In the 1990s, other emerging Asian economies, such as Thailand’s and South Korea’s, found themselves floundering. The problem was a mixture of overconfidence (as in China) and corrupt or crony practices which made it difficult to invest honestly. The economic disaster led, in many places, to political demands and to democracy in one form or another. The Chinese stock market crash, and the wider recession, may be China’s version of this kind of development. It remains to be seen where it leads politically.

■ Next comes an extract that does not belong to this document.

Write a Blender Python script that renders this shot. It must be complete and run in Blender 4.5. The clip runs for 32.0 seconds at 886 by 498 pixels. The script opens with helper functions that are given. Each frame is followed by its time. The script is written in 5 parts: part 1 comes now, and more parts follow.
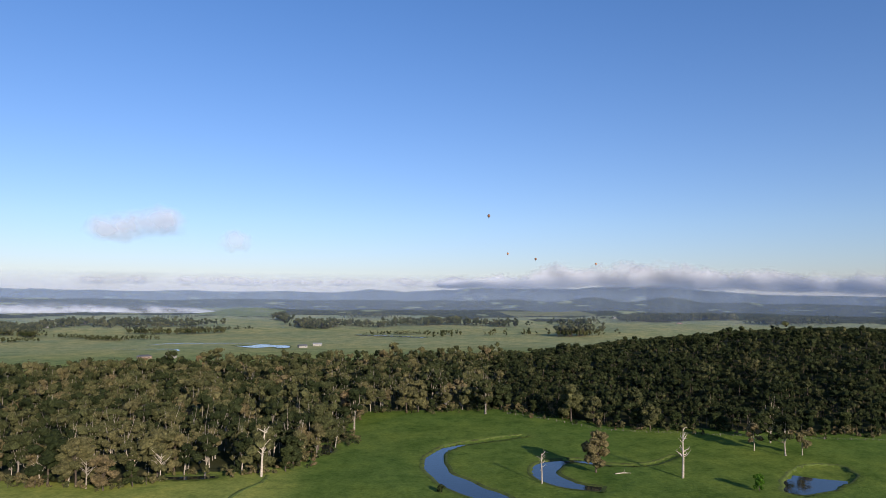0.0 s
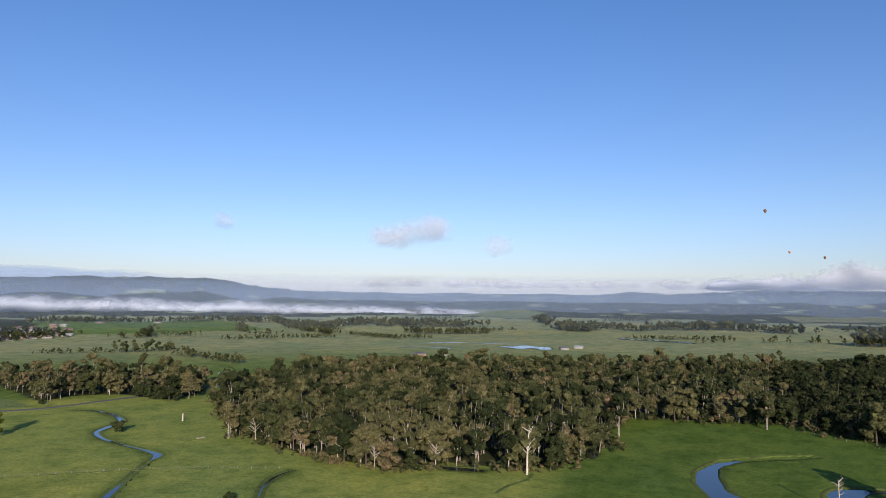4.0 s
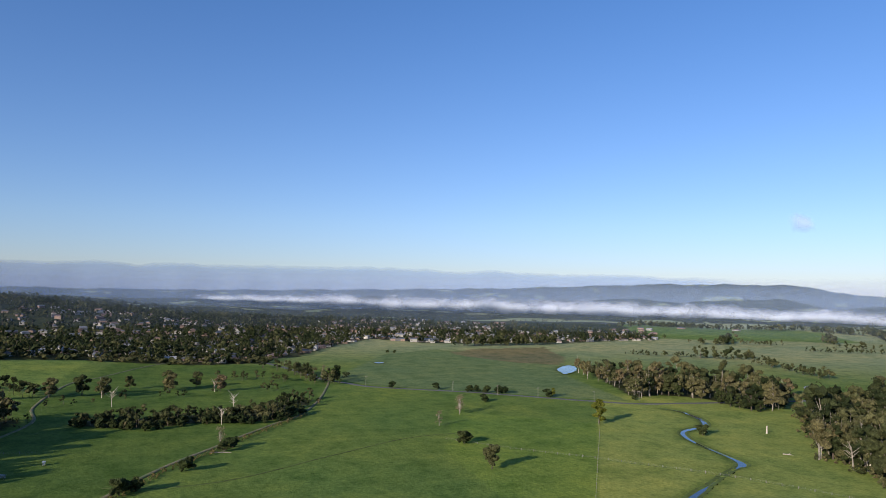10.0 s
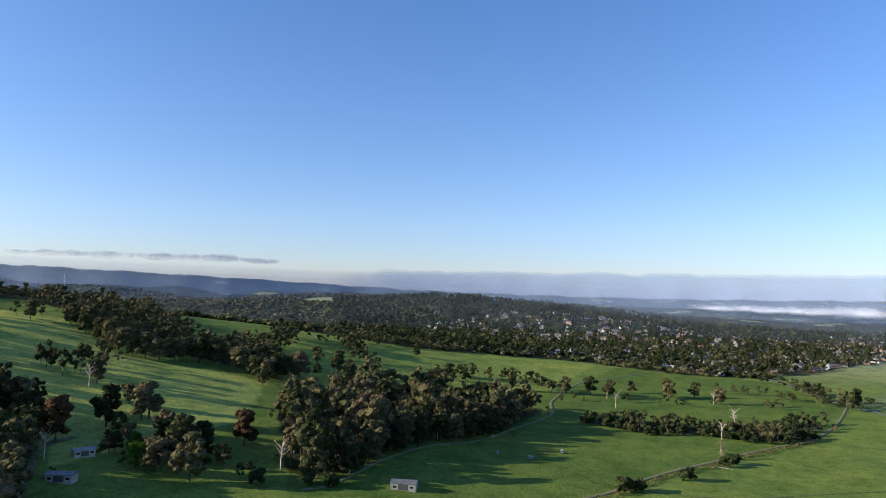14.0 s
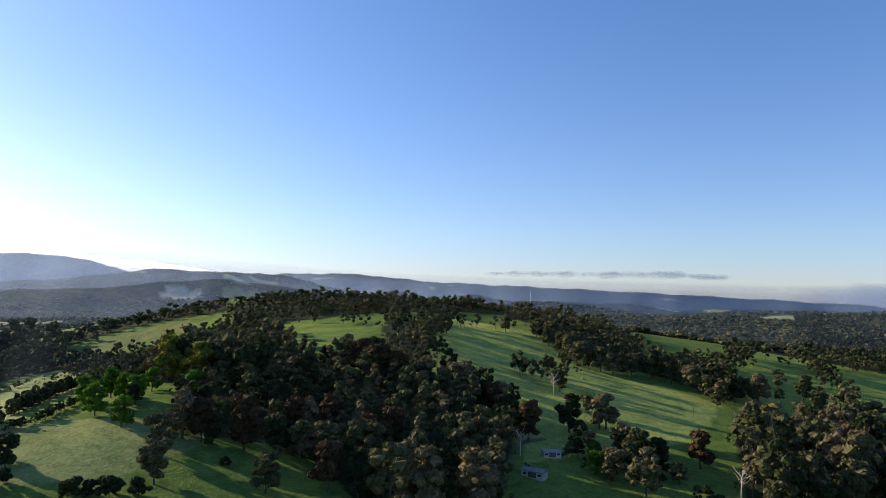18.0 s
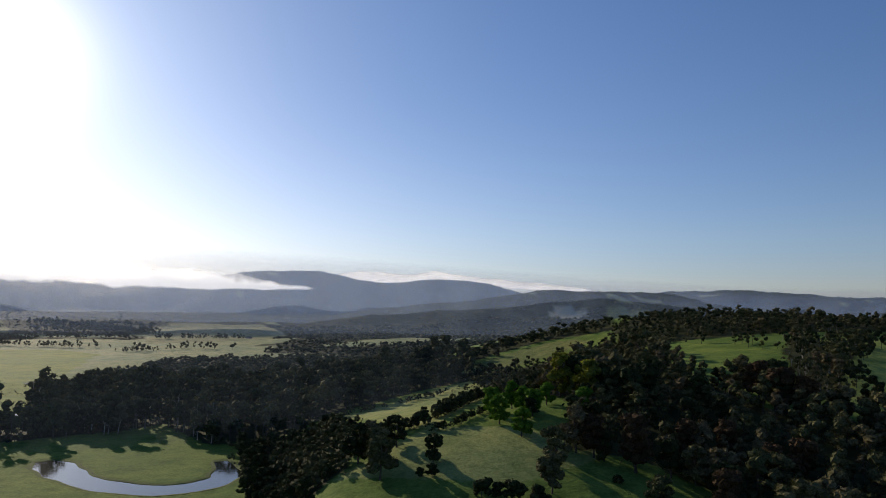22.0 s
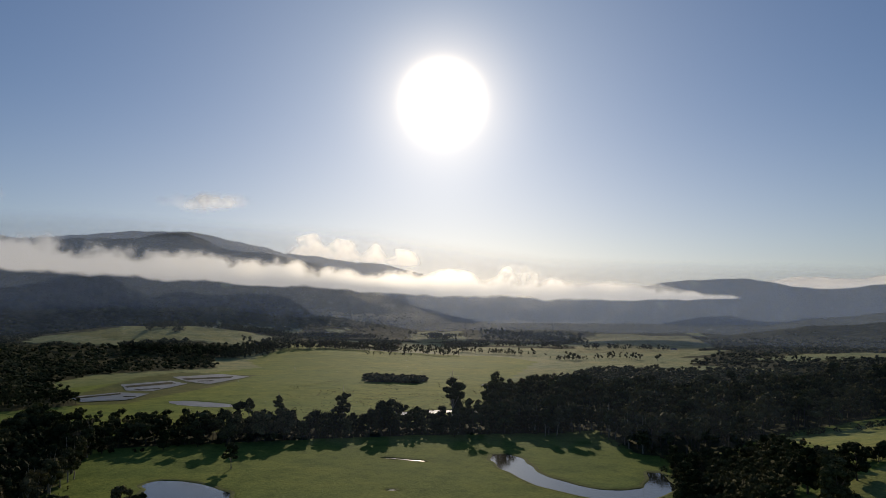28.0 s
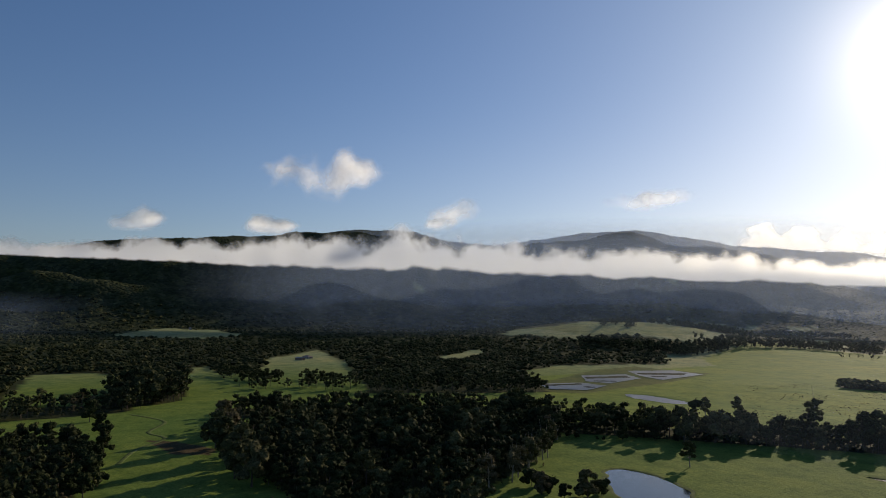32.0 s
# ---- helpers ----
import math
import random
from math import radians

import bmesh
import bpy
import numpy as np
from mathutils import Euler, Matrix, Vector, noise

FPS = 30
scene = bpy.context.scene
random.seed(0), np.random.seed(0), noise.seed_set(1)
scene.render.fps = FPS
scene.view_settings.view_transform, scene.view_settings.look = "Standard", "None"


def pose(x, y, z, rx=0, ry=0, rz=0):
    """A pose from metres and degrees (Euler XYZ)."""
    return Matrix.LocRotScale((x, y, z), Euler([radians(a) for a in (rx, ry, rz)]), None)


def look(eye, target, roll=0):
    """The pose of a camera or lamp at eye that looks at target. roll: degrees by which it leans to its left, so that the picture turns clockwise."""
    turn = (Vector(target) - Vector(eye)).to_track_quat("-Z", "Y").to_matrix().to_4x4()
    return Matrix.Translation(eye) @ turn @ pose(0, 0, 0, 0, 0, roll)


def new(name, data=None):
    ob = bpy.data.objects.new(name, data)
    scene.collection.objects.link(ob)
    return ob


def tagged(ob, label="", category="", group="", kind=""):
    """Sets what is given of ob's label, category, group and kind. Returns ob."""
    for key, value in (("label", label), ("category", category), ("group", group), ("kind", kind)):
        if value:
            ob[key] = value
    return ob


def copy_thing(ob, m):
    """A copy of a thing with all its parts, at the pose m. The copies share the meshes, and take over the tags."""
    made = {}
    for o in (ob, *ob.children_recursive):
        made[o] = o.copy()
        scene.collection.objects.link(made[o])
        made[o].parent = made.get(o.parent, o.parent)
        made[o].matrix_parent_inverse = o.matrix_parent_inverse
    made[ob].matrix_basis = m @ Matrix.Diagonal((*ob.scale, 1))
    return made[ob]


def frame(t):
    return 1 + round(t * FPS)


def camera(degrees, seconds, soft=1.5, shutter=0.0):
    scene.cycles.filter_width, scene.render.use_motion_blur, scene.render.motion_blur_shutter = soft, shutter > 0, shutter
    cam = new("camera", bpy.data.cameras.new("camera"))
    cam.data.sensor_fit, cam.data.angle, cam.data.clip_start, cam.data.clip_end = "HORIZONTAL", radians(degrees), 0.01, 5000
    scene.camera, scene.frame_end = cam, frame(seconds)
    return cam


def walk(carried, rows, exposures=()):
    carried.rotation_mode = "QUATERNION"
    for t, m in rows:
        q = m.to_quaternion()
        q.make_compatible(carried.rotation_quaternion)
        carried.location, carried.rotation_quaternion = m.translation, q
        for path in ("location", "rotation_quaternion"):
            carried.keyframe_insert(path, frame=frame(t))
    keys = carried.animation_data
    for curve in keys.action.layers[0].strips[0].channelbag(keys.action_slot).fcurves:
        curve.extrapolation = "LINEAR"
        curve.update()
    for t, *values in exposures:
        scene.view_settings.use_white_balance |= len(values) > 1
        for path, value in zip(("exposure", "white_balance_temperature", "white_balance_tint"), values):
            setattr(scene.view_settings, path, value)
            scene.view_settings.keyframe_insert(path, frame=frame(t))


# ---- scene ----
# The middle of the plan is under the camera, which hovers and turns. North is +y.
cam = camera(65.88, 32.0, soft=0.75)
PATH = [
    (0.0, pose(0, 0, 100, 93.70, -0.45, 0.00)),
    (0.5, pose(0, 0, 100, 93.69, -0.46, 2.00)),
    (1.0, pose(0, 0, 100, 93.69, -0.44, 4.10)),
    (1.5, pose(0, 0, 100, 93.69, -0.39, 6.92)),
    (2.0, pose(0, 0, 100, 93.69, -0.39, 9.85)),
    (2.5, pose(0, 0, 100, 93.71, -0.41, 12.92)),
    (3.0, pose(0, 0, 100, 93.70, -0.39, 15.68)),
    (3.5, pose(0, 0, 100, 93.71, -0.45, 18.51)),
    (5.5, pose(0, 0, 100, 93.79, -0.65, 31.06)),
    (6.0, pose(0, 0, 100, 93.81, -0.65, 34.30)),
    (6.5, pose(0, 0, 100, 93.83, -0.67, 37.57)),
    (7.0, pose(0, 0, 100, 93.82, -0.70, 41.12)),
    (7.5, pose(0, 0, 100, 93.79, -0.66, 44.35)),
    (8.0, pose(0, 0, 100, 93.78, -0.67, 48.46)),
    (8.5, pose(0, 0, 100, 93.75, -0.63, 53.01)),
    (9.0, pose(0, 0, 100, 93.76, -0.66, 57.76)),
    (9.5, pose(0, 0, 100, 93.77, -0.75, 62.60)),
    (10.0, pose(0, 0, 100, 93.78, -0.86, 67.14)),
    (10.5, pose(0, 0, 100, 93.77, -0.99, 72.05)),
    (11.0, pose(0, 0, 100, 93.77, -1.09, 77.00)),
    (11.5, pose(0, 0, 100, 93.75, -1.21, 82.00)),
    (12.0, pose(0, 0, 100, 93.76, -1.25, 87.26)),
    (12.5, pose(0, 0, 100, 93.79, -1.36, 92.33)),
    (13.0, pose(0, 0, 100, 93.78, -1.43, 97.50)),
    (13.5, pose(0, 0, 100, 93.79, -1.48, 102.17)),
    (14.0, pose(0, 0, 100, 93.76, -1.51, 106.84)),
    (14.5, pose(0, 0, 100, 93.78, -1.56, 111.49)),
    (16.5, pose(0, 0, 100, 93.96, -1.73, 129.31)),
    (17.0, pose(0, 0, 100, 94.02, -1.69, 134.03)),
    (17.5, pose(0, 0, 100, 94.09, -1.70, 138.46)),
    (18.0, pose(0, 0, 100, 94.18, -1.57, 143.06)),
    (18.5, pose(0, 0, 100, 94.27, -1.48, 147.51)),
    (19.0, pose(0, 0, 100, 94.37, -1.35, 151.81)),
    (19.5, pose(0, 0, 100, 94.47, -1.29, 155.94)),
    (20.0, pose(0, 0, 100, 94.55, -1.19, 159.90)),
    (20.5, pose(0, 0, 100, 94.66, -1.16, 163.92)),
    (21.0, pose(0, 0, 100, 94.80, -1.09, 167.69)),
    (21.5, pose(0, 0, 100, 94.90, -1.09, 171.56)),
    (22.0, pose(0, 0, 100, 95.02, -1.07, 174.31)),
    (22.5, pose(0, 0, 100, 95.14, -1.04, 176.61)),
    (23.0, pose(0, 0, 100, 95.25, -0.99, 178.67)),
    (23.5, pose(0, 0, 100, 95.34, -1.02, 180.24)),
    (24.0, pose(0, 0, 100, 95.42, -0.95, 181.86)),
    (24.5, pose(0, 0, 100, 95.44, -0.90, 184.64)),
    (25.0, pose(0, 0, 100, 95.44, -0.85, 188.94)),
    (25.5, pose(0, 0, 100, 95.45, -0.83, 192.98)),
    (27.5, pose(0, 0, 100, 95.45, -0.69, 205.83)),
    (28.0, pose(0, 0, 100, 95.43, -0.57, 208.51)),
    (28.5, pose(0, 0, 100, 95.40, -0.54, 212.19)),
    (29.0, pose(0, 0, 100, 95.36, -0.48, 215.92)),
    (29.5, pose(0, 0, 100, 95.31, -0.47, 220.41)),
    (30.0, pose(0, 0, 100, 95.24, -0.42, 224.68)),
    (30.5, pose(0, 0, 100, 95.13, -0.39, 228.98)),
    (31.0, pose(0, 0, 100, 95.01, -0.46, 233.82)),
    (31.5, pose(0, 0, 100, 94.91, -0.47, 238.83)),
    (32.0, pose(0, 0, 100, 94.79, -0.45, 244.74)),
]
walk(cam, PATH, [(0, 0.18, 6750, 14), (6, 0.13, 6650, 14), (9, 0.14, 6550, 13), (11, 0.38, 6600, 12), (13, 0.64, 6750, 12), (17, 0.76, 6950, 13), (19, 0.4, 7050, 13), (21, -0.03, 7100, 13), (23, -0.57, 7150, 11), (25, -0.84, 7450, 10), (28, -0.9, 7800, 10), (30, -0.88, 7750, 10), (31, -0.82, 7650, 10), (32, -0.54, 7550, 10)])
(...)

All of this of course leads up to the question of how well China can or will pursue military modernization. Modern weapons, such as missiles and aircraft carriers, are expensive, but in China they are generally produced by government-owned organizations subject to command rather than market forces. However, there is still a pricing mechanism, because the skilled workers who make the weapons have to be paid, and the Chinese labor market is fairly open. China must still pay cash for many of the natural resources she needs. Russia can supply much of what is wanted, but the Russians require cash, and the Chinese will have to pay for what they get. To a limited extent, too, China must still import key components. For example, China buys jet-fighter engines from Russia, and the Russians demand hard cash in return. The Chinese government can certainly print money to cover its needs, but in that case it must deal with inflation, which carries much the same risks as other forms of economic disaster, and it must still pay its foreign costs in uninflated terms. At the very least, a massive market crash sucks money out of the Chinese economy, and the recession in foreign trade does not help.